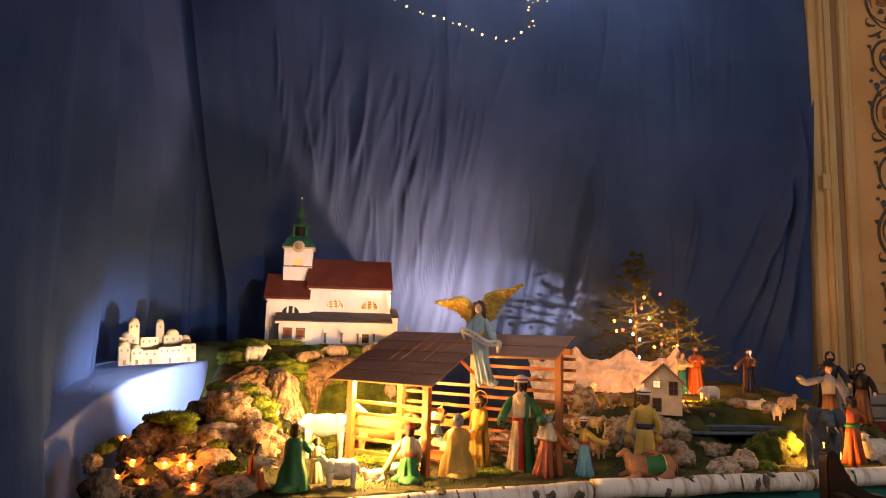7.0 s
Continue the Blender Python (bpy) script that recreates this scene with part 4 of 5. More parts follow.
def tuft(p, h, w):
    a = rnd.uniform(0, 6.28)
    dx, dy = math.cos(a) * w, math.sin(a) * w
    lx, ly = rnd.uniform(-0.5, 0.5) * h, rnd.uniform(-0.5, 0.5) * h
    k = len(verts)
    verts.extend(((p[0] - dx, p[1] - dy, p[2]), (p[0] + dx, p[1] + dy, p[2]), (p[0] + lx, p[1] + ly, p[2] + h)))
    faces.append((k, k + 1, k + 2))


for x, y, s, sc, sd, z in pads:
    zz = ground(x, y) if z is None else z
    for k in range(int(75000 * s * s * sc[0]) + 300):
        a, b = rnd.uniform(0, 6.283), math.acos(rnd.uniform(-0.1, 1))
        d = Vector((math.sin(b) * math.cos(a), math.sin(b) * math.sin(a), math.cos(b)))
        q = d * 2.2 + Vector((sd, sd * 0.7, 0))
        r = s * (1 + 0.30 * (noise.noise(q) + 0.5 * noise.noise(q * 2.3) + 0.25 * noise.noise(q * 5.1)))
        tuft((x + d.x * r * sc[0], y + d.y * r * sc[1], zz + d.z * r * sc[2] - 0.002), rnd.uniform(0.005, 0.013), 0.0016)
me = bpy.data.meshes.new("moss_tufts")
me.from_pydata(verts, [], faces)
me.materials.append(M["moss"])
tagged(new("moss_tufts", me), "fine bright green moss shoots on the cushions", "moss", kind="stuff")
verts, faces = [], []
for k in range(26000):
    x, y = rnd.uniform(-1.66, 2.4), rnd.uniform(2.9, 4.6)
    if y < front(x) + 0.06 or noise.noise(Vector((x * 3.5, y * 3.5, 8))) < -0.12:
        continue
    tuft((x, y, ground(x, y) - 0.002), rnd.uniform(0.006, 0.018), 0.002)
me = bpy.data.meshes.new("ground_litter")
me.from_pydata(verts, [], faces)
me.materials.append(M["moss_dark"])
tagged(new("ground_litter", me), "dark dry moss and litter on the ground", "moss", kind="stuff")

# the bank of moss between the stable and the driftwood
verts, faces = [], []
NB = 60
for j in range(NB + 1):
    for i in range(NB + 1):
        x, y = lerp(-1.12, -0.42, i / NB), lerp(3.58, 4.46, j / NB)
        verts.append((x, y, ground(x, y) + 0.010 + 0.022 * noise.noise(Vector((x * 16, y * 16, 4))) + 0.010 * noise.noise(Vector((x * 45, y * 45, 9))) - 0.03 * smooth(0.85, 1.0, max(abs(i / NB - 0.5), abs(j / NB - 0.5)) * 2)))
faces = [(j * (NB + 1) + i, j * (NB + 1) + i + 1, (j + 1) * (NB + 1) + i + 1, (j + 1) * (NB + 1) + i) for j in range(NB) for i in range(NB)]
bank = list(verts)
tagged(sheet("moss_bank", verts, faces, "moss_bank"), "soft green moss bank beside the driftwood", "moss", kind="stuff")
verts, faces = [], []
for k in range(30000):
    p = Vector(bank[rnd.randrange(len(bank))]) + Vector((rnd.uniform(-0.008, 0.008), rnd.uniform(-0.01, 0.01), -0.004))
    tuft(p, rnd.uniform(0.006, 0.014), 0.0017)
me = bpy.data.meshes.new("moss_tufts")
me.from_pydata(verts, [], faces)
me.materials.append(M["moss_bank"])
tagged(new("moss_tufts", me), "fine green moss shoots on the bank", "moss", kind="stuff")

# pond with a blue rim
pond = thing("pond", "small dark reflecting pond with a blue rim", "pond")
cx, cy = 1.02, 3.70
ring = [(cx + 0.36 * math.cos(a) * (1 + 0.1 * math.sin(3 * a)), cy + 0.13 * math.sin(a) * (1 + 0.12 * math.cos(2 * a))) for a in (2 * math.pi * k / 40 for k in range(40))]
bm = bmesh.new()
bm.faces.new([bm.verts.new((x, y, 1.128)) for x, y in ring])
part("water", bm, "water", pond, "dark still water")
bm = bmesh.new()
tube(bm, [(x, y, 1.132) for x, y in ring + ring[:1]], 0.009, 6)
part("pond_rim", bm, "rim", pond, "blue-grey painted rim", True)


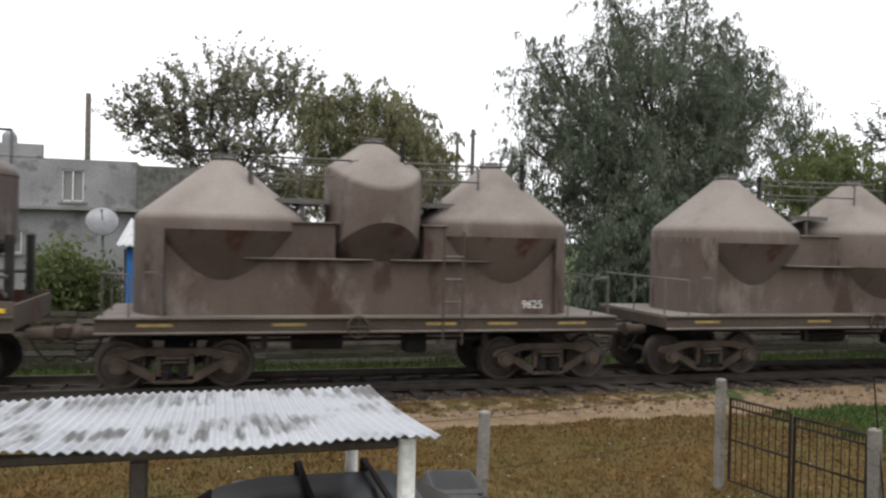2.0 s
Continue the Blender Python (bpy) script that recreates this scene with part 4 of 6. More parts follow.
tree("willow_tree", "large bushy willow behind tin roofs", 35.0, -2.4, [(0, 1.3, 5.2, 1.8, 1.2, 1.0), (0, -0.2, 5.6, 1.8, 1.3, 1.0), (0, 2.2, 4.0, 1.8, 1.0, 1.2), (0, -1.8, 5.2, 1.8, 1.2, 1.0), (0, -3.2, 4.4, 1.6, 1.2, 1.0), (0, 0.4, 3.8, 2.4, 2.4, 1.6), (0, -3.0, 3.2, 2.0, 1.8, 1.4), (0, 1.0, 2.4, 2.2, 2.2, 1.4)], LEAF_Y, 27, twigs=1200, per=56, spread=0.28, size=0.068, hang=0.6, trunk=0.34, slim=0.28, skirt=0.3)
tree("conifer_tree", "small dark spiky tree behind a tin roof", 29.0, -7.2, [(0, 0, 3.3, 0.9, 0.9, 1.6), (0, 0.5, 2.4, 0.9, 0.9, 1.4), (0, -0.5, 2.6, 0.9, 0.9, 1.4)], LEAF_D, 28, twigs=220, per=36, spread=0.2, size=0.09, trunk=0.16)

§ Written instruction
Make an exact copy of every record, pictures excluded.

§ The output
7.0 s
Continue the Blender Python (bpy) script that recreates this scene with part 4 of 5. More parts follow.
def tuft(p, h, w):
    a = rnd.uniform(0, 6.28)
    dx, dy = math.cos(a) * w, math.sin(a) * w
    lx, ly = rnd.uniform(-0.5, 0.5) * h, rnd.uniform(-0.5, 0.5) * h
    k = len(verts)
    verts.extend(((p[0] - dx, p[1] - dy, p[2]), (p[0] + dx, p[1] + dy, p[2]), (p[0] + lx, p[1] + ly, p[2] + h)))
    faces.append((k, k + 1, k + 2))


for x, y, s, sc, sd, z in pads:
    zz = ground(x, y) if z is None else z
    for k in range(int(75000 * s * s * sc[0]) + 300):
        a, b = rnd.uniform(0, 6.283), math.acos(rnd.uniform(-0.1, 1))
        d = Vector((math.sin(b) * math.cos(a), math.sin(b) * math.sin(a), math.cos(b)))
        q = d * 2.2 + Vector((sd, sd * 0.7, 0))
        r = s * (1 + 0.30 * (noise.noise(q) + 0.5 * noise.noise(q * 2.3) + 0.25 * noise.noise(q * 5.1)))
        tuft((x + d.x * r * sc[0], y + d.y * r * sc[1], zz + d.z * r * sc[2] - 0.002), rnd.uniform(0.005, 0.013), 0.0016)
me = bpy.data.meshes.new("moss_tufts")
me.from_pydata(verts, [], faces)
me.materials.append(M["moss"])
tagged(new("moss_tufts", me), "fine bright green moss shoots on the cushions", "moss", kind="stuff")
verts, faces = [], []
for k in range(26000):
    x, y = rnd.uniform(-1.66, 2.4), rnd.uniform(2.9, 4.6)
    if y < front(x) + 0.06 or noise.noise(Vector((x * 3.5, y * 3.5, 8))) < -0.12:
        continue
    tuft((x, y, ground(x, y) - 0.002), rnd.uniform(0.006, 0.018), 0.002)
me = bpy.data.meshes.new("ground_litter")
me.from_pydata(verts, [], faces)
me.materials.append(M["moss_dark"])
tagged(new("ground_litter", me), "dark dry moss and litter on the ground", "moss", kind="stuff")

# the bank of moss between the stable and the driftwood
verts, faces = [], []
NB = 60
for j in range(NB + 1):
    for i in range(NB + 1):
        x, y = lerp(-1.12, -0.42, i / NB), lerp(3.58, 4.46, j / NB)
        verts.append((x, y, ground(x, y) + 0.010 + 0.022 * noise.noise(Vector((x * 16, y * 16, 4))) + 0.010 * noise.noise(Vector((x * 45, y * 45, 9))) - 0.03 * smooth(0.85, 1.0, max(abs(i / NB - 0.5), abs(j / NB - 0.5)) * 2)))
faces = [(j * (NB + 1) + i, j * (NB + 1) + i + 1, (j + 1) * (NB + 1) + i + 1, (j + 1) * (NB + 1) + i) for j in range(NB) for i in range(NB)]
bank = list(verts)
tagged(sheet("moss_bank", verts, faces, "moss_bank"), "soft green moss bank beside the driftwood", "moss", kind="stuff")
verts, faces = [], []
for k in range(30000):
    p = Vector(bank[rnd.randrange(len(bank))]) + Vector((rnd.uniform(-0.008, 0.008), rnd.uniform(-0.01, 0.01), -0.004))
    tuft(p, rnd.uniform(0.006, 0.014), 0.0017)
me = bpy.data.meshes.new("moss_tufts")
me.from_pydata(verts, [], faces)
me.materials.append(M["moss_bank"])
tagged(new("moss_tufts", me), "fine green moss shoots on the bank", "moss", kind="stuff")

# pond with a blue rim
pond = thing("pond", "small dark reflecting pond with a blue rim", "pond")
cx, cy = 1.02, 3.70
ring = [(cx + 0.36 * math.cos(a) * (1 + 0.1 * math.sin(3 * a)), cy + 0.13 * math.sin(a) * (1 + 0.12 * math.cos(2 * a))) for a in (2 * math.pi * k / 40 for k in range(40))]
bm = bmesh.new()
bm.faces.new([bm.verts.new((x, y, 1.128)) for x, y in ring])
part("water", bm, "water", pond, "dark still water")
bm = bmesh.new()
tube(bm, [(x, y, 1.132) for x, y in ring + ring[:1]], 0.009, 6)
part("pond_rim", bm, "rim", pond, "blue-grey painted rim", True)


2.0 s
Continue the Blender Python (bpy) script that recreates this scene with part 4 of 6. More parts follow.
tree("willow_tree", "large bushy willow behind tin roofs", 35.0, -2.4, [(0, 1.3, 5.2, 1.8, 1.2, 1.0), (0, -0.2, 5.6, 1.8, 1.3, 1.0), (0, 2.2, 4.0, 1.8, 1.0, 1.2), (0, -1.8, 5.2, 1.8, 1.2, 1.0), (0, -3.2, 4.4, 1.6, 1.2, 1.0), (0, 0.4, 3.8, 2.4, 2.4, 1.6), (0, -3.0, 3.2, 2.0, 1.8, 1.4), (0, 1.0, 2.4, 2.2, 2.2, 1.4)], LEAF_Y, 27, twigs=1200, per=56, spread=0.28, size=0.068, hang=0.6, trunk=0.34, slim=0.28, skirt=0.3)
tree("conifer_tree", "small dark spiky tree behind a tin roof", 29.0, -7.2, [(0, 0, 3.3, 0.9, 0.9, 1.6), (0, 0.5, 2.4, 0.9, 0.9, 1.4), (0, -0.5, 2.6, 0.9, 0.9, 1.4)], LEAF_D, 28, twigs=220, per=36, spread=0.2, size=0.09, trunk=0.16)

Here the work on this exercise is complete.